▸ **Objective**:
Search the data below for the word "script" and copy each line that holds it.

(Stored entries)
## start

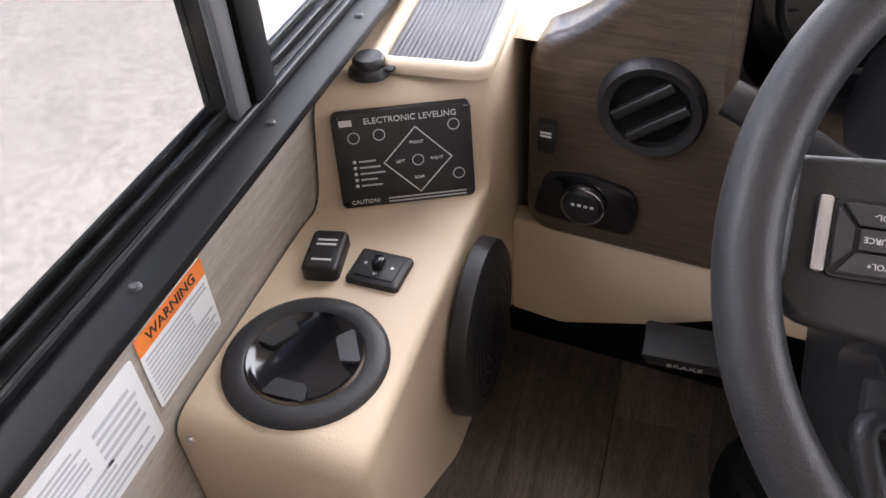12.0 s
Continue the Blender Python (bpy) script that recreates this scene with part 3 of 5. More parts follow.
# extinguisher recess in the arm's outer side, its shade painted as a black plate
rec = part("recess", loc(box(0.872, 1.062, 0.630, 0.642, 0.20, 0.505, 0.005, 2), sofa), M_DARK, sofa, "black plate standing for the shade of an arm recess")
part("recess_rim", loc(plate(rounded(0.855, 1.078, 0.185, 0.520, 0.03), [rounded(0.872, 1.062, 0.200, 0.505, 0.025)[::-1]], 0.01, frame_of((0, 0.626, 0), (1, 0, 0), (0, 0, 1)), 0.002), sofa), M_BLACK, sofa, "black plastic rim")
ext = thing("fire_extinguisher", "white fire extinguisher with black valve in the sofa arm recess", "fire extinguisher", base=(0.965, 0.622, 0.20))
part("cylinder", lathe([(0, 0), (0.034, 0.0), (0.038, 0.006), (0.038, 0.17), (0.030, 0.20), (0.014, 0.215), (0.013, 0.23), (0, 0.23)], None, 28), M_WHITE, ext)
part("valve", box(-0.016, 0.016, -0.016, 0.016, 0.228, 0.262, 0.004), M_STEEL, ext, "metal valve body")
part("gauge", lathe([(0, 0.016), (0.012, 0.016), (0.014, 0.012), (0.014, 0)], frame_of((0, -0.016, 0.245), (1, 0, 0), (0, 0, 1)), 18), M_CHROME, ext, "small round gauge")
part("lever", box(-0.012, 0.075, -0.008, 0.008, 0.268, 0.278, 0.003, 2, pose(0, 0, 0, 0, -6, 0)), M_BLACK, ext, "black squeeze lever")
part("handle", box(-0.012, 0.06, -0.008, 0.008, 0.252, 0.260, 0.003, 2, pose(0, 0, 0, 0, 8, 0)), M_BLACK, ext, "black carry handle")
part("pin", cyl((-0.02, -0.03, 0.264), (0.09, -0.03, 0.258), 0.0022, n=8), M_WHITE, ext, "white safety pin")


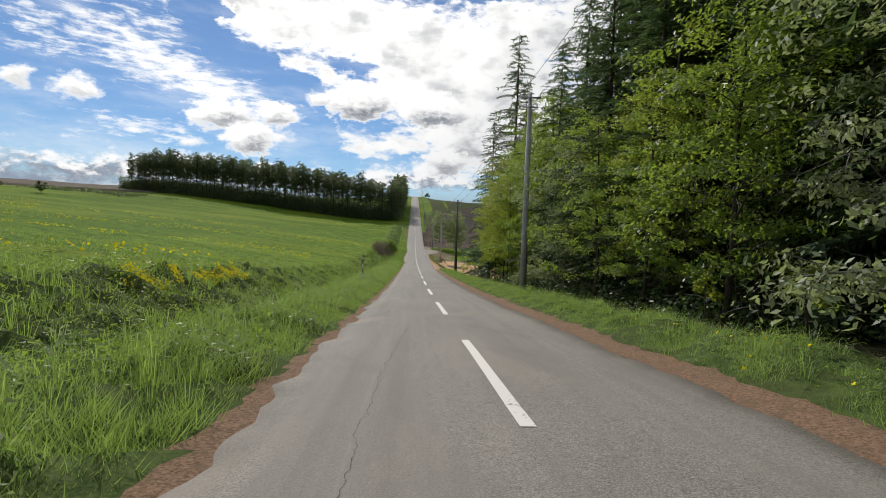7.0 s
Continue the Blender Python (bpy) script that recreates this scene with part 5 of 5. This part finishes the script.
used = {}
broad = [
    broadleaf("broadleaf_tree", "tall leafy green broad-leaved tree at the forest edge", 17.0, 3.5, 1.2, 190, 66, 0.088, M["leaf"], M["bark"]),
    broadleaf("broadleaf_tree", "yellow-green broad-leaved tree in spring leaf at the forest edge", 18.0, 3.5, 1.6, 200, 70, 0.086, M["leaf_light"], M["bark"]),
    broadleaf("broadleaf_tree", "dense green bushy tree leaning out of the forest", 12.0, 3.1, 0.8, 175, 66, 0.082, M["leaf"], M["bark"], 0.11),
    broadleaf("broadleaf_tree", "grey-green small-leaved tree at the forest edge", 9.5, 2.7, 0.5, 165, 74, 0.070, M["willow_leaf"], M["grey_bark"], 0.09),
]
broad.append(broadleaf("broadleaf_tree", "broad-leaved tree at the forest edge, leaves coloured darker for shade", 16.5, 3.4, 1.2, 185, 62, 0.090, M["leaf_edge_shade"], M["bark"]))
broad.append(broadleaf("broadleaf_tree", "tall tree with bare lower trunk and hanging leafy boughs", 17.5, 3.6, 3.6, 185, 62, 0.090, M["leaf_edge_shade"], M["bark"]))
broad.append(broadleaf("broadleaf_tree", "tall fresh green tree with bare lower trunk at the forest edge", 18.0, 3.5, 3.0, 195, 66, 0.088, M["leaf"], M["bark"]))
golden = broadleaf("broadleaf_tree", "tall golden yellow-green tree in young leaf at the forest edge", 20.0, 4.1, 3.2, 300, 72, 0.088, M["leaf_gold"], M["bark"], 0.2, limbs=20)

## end

▸ **Solution below**:
Continue the Blender Python (bpy) script that recreates this scene with part 3 of 5. More parts follow.
Continue the Blender Python (bpy) script that recreates this scene with part 5 of 5. This part finishes the script.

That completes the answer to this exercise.